I looked into the MoPar Parts Lists and there is different length of the shifter cables depending on model and engine. I found that:

  • 1964 8-cyl A-bodies have a 55" cable (part no 2467 904)
  • 1964 6-cyl A- and B-bodies have a 42" cable (part no 2266 403)
  • 1964 B-bodies w/ wideblock 318 have a 42" cable (part no 2266 403)
  • 1964 B-bodies w/361, 383 and 426 have a 46" cable (part no 2265 183)
  • 1964 B-bodies w/console have a 45" cable (part no 2461 928)
  • 1962 and 1963 6-cyl A- and B-bodies and B-bodies w/ wideblock 318 have the same 42" cable (part no 2266 403)

    In my own '64 Valiant Signet 200 V8 I have the 42" cable from the 6-cyl, it's a little tight between the left exhaust manifold and the cable but I solved it making a heat shield made of rubber hose on the cable. It seems that you can use the cable from any '62 to '64 Chrysler Product with pushbuttons (any body/any engine including C-bodies) if you can find a NOS or used one. Be aware there is a rubber O-ring to seal the cable housing into transmission housing. If the O-ring is missing or defect it really will leak fluid.

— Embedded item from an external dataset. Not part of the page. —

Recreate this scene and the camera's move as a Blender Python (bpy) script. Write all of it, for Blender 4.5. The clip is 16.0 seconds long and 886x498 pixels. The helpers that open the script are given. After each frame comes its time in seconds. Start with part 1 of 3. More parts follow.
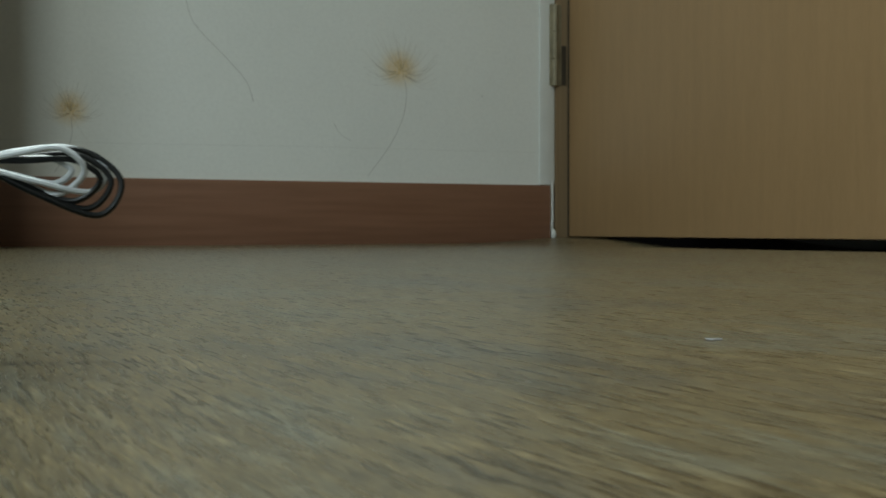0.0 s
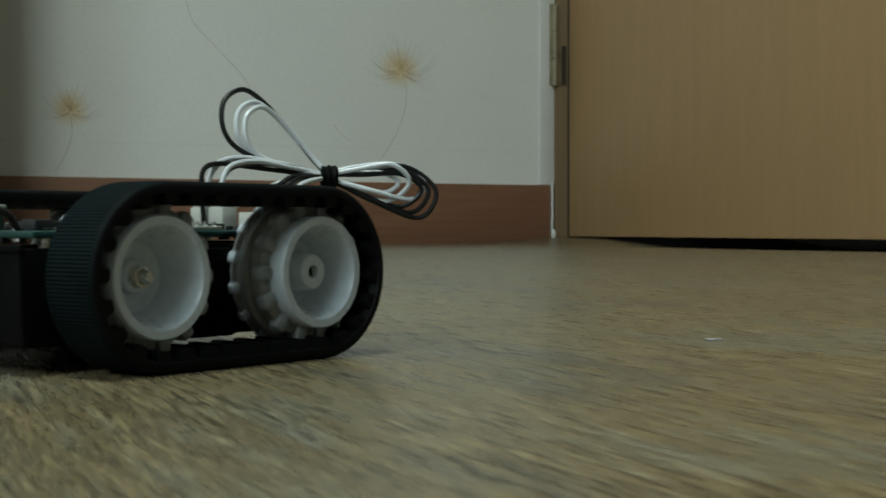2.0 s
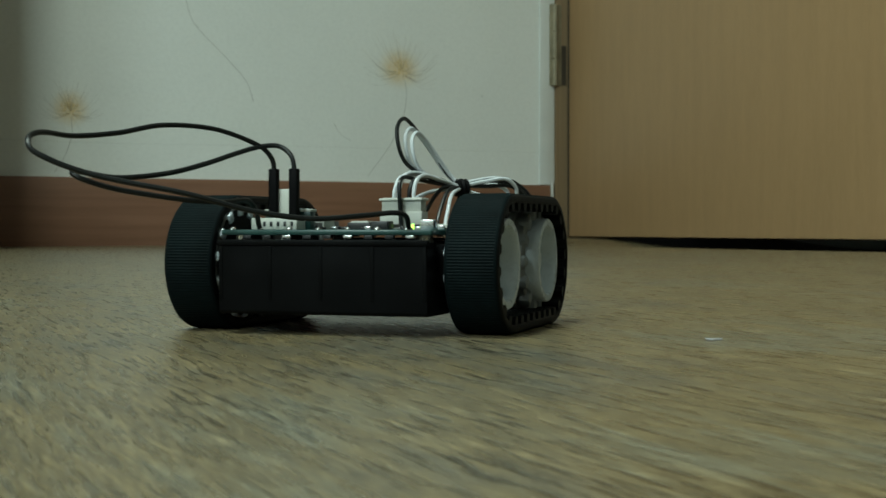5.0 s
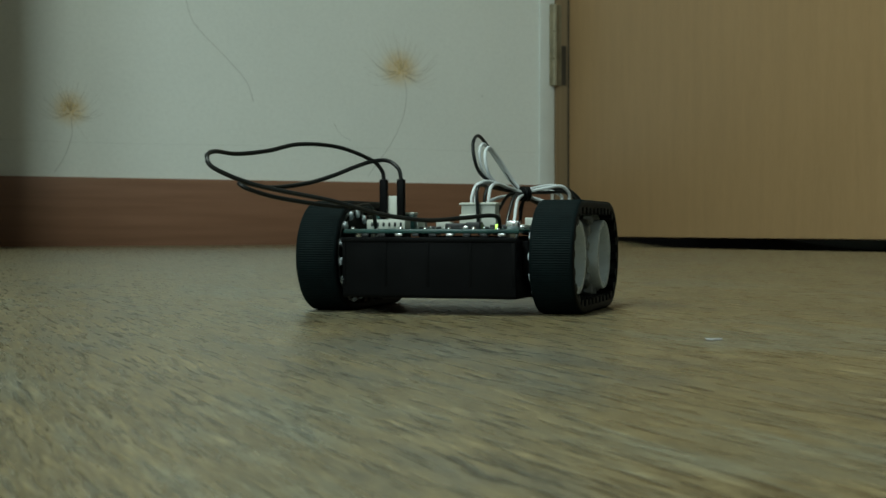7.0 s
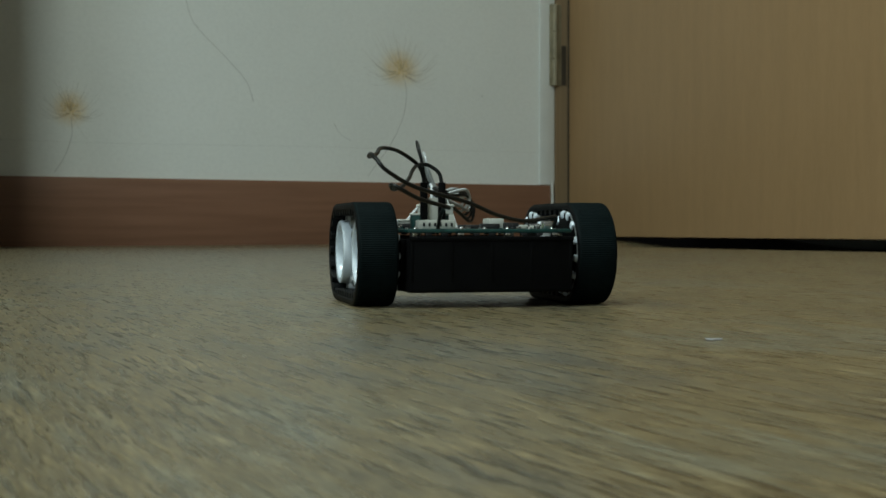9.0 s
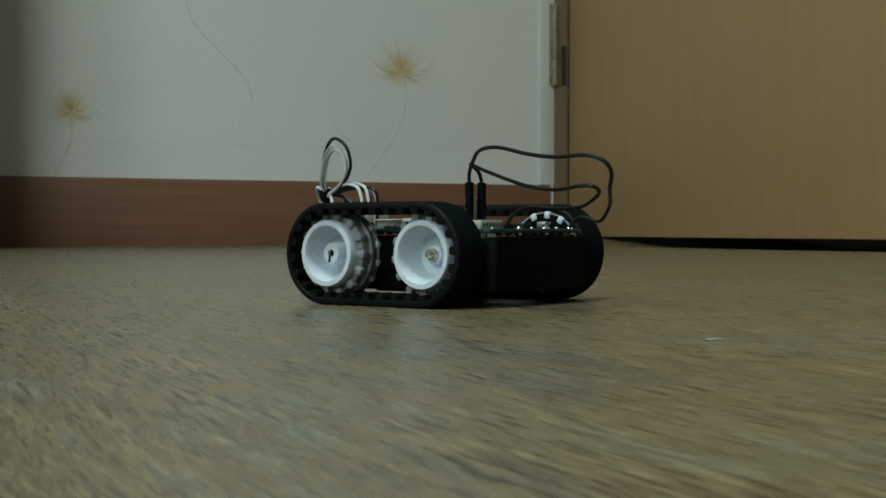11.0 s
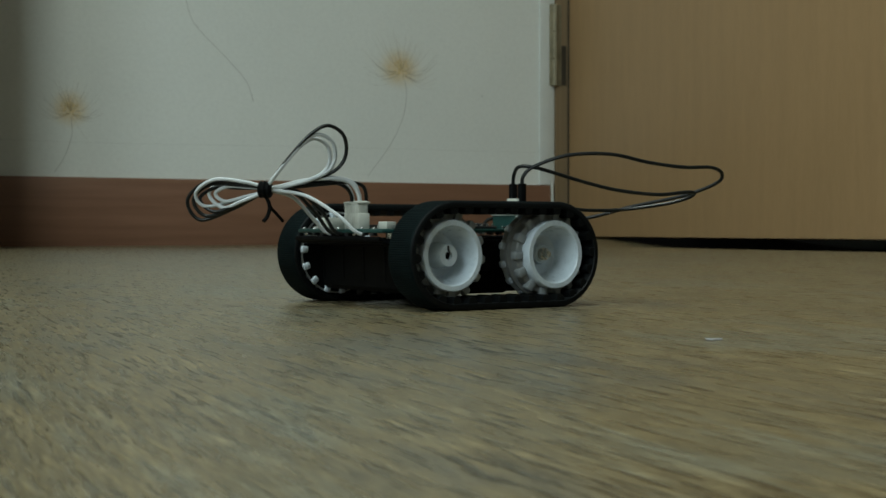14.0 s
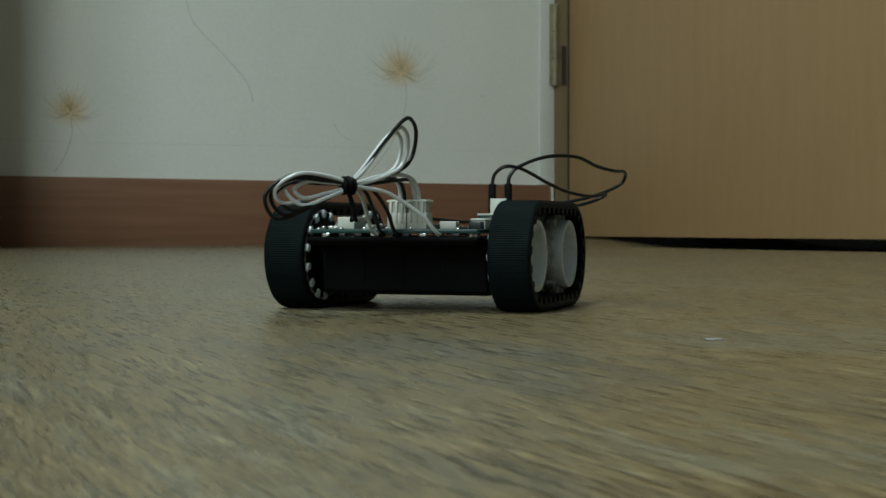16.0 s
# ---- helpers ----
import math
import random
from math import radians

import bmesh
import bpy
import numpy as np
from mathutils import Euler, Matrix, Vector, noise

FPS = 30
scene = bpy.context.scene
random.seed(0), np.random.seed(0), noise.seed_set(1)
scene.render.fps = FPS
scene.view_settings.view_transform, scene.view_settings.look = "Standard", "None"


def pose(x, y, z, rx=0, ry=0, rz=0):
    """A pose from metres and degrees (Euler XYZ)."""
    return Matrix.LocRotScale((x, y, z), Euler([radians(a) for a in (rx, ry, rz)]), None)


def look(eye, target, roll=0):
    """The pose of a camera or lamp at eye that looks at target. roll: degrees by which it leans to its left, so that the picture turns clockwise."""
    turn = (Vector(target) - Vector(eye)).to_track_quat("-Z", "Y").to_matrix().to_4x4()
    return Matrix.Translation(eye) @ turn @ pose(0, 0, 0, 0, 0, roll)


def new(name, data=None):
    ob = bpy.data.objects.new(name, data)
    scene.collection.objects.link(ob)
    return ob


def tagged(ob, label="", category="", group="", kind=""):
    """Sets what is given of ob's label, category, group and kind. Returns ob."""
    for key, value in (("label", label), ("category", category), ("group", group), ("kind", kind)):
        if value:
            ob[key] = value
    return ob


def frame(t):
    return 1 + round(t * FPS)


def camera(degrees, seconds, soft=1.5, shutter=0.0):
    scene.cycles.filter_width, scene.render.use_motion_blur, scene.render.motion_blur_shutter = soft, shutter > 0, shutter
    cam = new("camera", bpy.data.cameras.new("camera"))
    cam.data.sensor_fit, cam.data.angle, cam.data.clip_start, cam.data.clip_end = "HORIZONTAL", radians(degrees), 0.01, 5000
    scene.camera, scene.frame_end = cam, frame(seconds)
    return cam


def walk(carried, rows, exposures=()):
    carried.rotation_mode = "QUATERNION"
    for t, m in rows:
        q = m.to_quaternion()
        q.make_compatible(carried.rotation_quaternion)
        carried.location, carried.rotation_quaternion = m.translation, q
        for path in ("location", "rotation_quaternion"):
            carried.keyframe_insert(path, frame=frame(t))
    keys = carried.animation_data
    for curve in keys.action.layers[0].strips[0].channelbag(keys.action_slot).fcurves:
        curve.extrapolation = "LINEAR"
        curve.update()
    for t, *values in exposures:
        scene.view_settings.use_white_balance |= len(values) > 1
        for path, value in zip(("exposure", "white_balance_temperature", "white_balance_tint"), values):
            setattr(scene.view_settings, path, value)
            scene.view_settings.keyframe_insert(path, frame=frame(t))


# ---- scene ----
# a low camera standing still on the floor of a small room
cam = camera(34.5, 16.0, soft=1.5, shutter=0.4)
cam.data.dof.use_dof, cam.data.dof.focus_distance, cam.data.dof.aperture_fstop = True, 0.47, 72.0
EYE = pose(0, 0, 0.02975, 90 - 0.898, 0, 0)
walk(cam, [(0.0, EYE), (16.0, EYE)], exposures=[
    (0.0, -0.17, 6500, 11), (1.0, -0.17, 6500, 10), (2.0, -0.01, 6500, 9), (2.6, 0.08, 6500, 3), (3.5, 0.22, 6500, 0), (4.2, 0.24, 6500, 0), (7.0, 0.06, 6500, 0),
    (8.0, 0.0, 6500, 6), (9.2, -0.05, 6500, 8), (12.5, -0.08, 6500, 8), (16.0, -0.02, 6500, 8)])

# ---- light: one ceiling lamp in the middle of a closed room ----
world = bpy.data.worlds.new("dark_world")
world.use_nodes = True
world.node_tree.nodes["Background"].inputs["Color"].default_value = (0.02, 0.021, 0.022, 1)
world.node_tree.nodes["Background"].inputs["Strength"].default_value = 0.2
scene.world = world

TURN = radians(30)
U = Vector((math.cos(TURN), math.sin(TURN), 0))      # along the papered wall
V = Vector((math.sin(TURN), -math.cos(TURN), 0))     # from the papered wall into the room
ROOM = Matrix(((U.x, V.x, 0, 0), (U.y, V.y, 0, 0), (0, 0, 1, 0), (0, 0, 0, 1)))
WALL_V, DOOR_U, BACK_U, NEAR_V, CEIL = -2.161, 1.507, -1.6, 1.4, 2.35


def room(u, v, z):
    return U * u + V * v + Vector((0, 0, z))


LAMP = Vector((-0.46, 0.02, CEIL - 0.10))
lamp_data = bpy.data.lights.new("ceiling_lamp_light", "AREA")
lamp_data.shape, lamp_data.size, lamp_data.energy, lamp_data.color = "SQUARE", 0.36, 36.0, (0.87, 1.0, 0.94)
lamp = new("ceiling_lamp_light", lamp_data)
lamp.matrix_world = Matrix.Translation(LAMP)

# daylight through the window in the west wall
WIN_V0, WIN_V1, WIN_Z0, WIN_Z1 = -0.05, 1.10, 0.85, 1.95
day_data = bpy.data.lights.new("window_daylight", "AREA")
day_data.shape, day_data.size, day_data.size_y = "RECTANGLE", WIN_V1 - WIN_V0 - 0.12, WIN_Z1 - WIN_Z0 - 0.12
day_data.energy, day_data.color = 32.0, (0.83, 1.0, 1.03)
day = new("window_daylight", day_data)
day.matrix_world = look(room(BACK_U + 0.005, (WIN_V0 + WIN_V1) / 2, (WIN_Z0 + WIN_Z1) / 2), room(0.5, (WIN_V0 + WIN_V1) / 2, (WIN_Z0 + WIN_Z1) / 2))


# ---- materials ----
def material(name, color, rough=0.5, metal=0.0, **extra):
    m = bpy.data.materials.new(name)
    m.use_nodes = True
    b = m.node_tree.nodes["Principled BSDF"]
    b.inputs["Base Color"].default_value = (*color, 1)
    b.inputs["Roughness"].default_value = rough
    b.inputs["Metallic"].default_value = metal
    for key, value in extra.items():
        b.inputs[key.replace("_", " ")].default_value = value
    return m


class Nodes:
    """A small wrapper to wire procedural textures."""

    def __init__(self, m):
        self.t = m.node_tree
        self.b = self.t.nodes["Principled BSDF"]

    def node(self, kind, **values):
        n = self.t.nodes.new(kind)
        for key, value in values.items():
            n.inputs[key].default_value = value
        return n

    def link(self, a, b):
        self.t.links.new(a, b)

    def place(self, scale=(1, 1, 1), turn=0.0, local=False):
        mp = self.node("ShaderNodeMapping")
        if local:
            src = self.node("ShaderNodeTexCoord").outputs["Object"]
        else:
            src = self.node("ShaderNodeNewGeometry").outputs["Position"]
        if turn:
            r = self.node("ShaderNodeVectorRotate")
            r.rotation_type = "Z_AXIS"
            r.inputs["Angle"].default_value = turn
            self.link(src, r.inputs["Vector"])
            src = r.outputs["Vector"]
        mp.inputs["Scale"].default_value = scale
        self.link(src, mp.inputs["Vector"])
        return mp.outputs["Vector"]

    def bent(self, scale, turn, sway, amount):
        """Stretched coordinates whose lines waver sideways."""
        add = self.node("ShaderNodeVectorMath")
        add.operation = "MULTIPLY_ADD"
        self.link(sway, add.inputs[0])
        add.inputs[1].default_value = (amount, 0, 0)
        self.link(self.place(scale, turn), add.inputs[2])
        return add.outputs["Vector"]

    def noise(self, vec, scale, detail=4.0, rough=0.55):
        n = self.node("ShaderNodeTexNoise", Scale=scale, Detail=detail, Roughness=rough)
        self.link(vec, n.inputs["Vector"])
        return n.outputs["Fac"]

    def ramp(self, fac, stops):
        r = self.node("ShaderNodeValToRGB")
        e = r.color_ramp.elements
        while len(e) < len(stops):
            e.new(0.5)
        for el, (at, c) in zip(e, stops):
            el.position = at
            el.color = (*c, 1) if len(c) == 3 else c
        self.link(fac, r.inputs["Fac"])
        return r.outputs["Color"]

    def mix(self, a, b, fac, mode="MIX"):
        n = self.node("ShaderNodeMix")
        n.data_type, n.blend_type = "RGBA", mode
        self.link(a, n.inputs["A"])
        self.link(b, n.inputs["B"])
        if isinstance(fac, float):
            n.inputs["Factor"].default_value = fac
        else:
            self.link(fac, n.inputs["Factor"])
        return n.outputs["Result"]

    def bump(self, height, strength, distance):
        n = self.node("ShaderNodeBump", Strength=strength, Distance=distance)
        self.link(height, n.inputs["Height"])
        self.link(n.outputs["Normal"], self.b.inputs["Normal"])

    def color(self, c):
        self.link(c, self.b.inputs["Base Color"])

    def rough(self, fac, lo, hi):
        n = self.node("ShaderNodeMapRange")
        n.inputs["To Min"].default_value, n.inputs["To Max"].default_value = lo, hi
        self.link(fac, n.inputs["Value"])
        self.link(n.outputs["Result"], self.b.inputs["Roughness"])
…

    When changing cable, you have to look into a shop manual on how to disengage the old cable and how to adjust the cable to the get the gears engaged properly when pushing the buttons.

    Update by Thomas L. Vranas, Jr.

    I have a '91 Dodge Daytona 2.5 with 5 Speed. I have had to fix my shifter cables several times. What I did was take several different size heater hose, washers, and a retaining clip. The following is the process I used to fix my cables.

    For the connectors on the transmission, I had to use two different size hoses to match the diameter of the shaft and the opening at the end of the cable. A large washer is placed on the shaft that matches the size of the cable end. (A second, smaller washer was required to match the size of the shaft.) Then the retaining clip is used to hold the washer and hoses in place.

    For the connectors at the shifter, the same process was used. The only difference is that only one hose and washer was required.

    So far, the connectors on the transmission have lasted a year with no visible signs of wear. All of the parts were found laying around, and the cost was basically nothing. The total time to replace all the ends was less then an hour.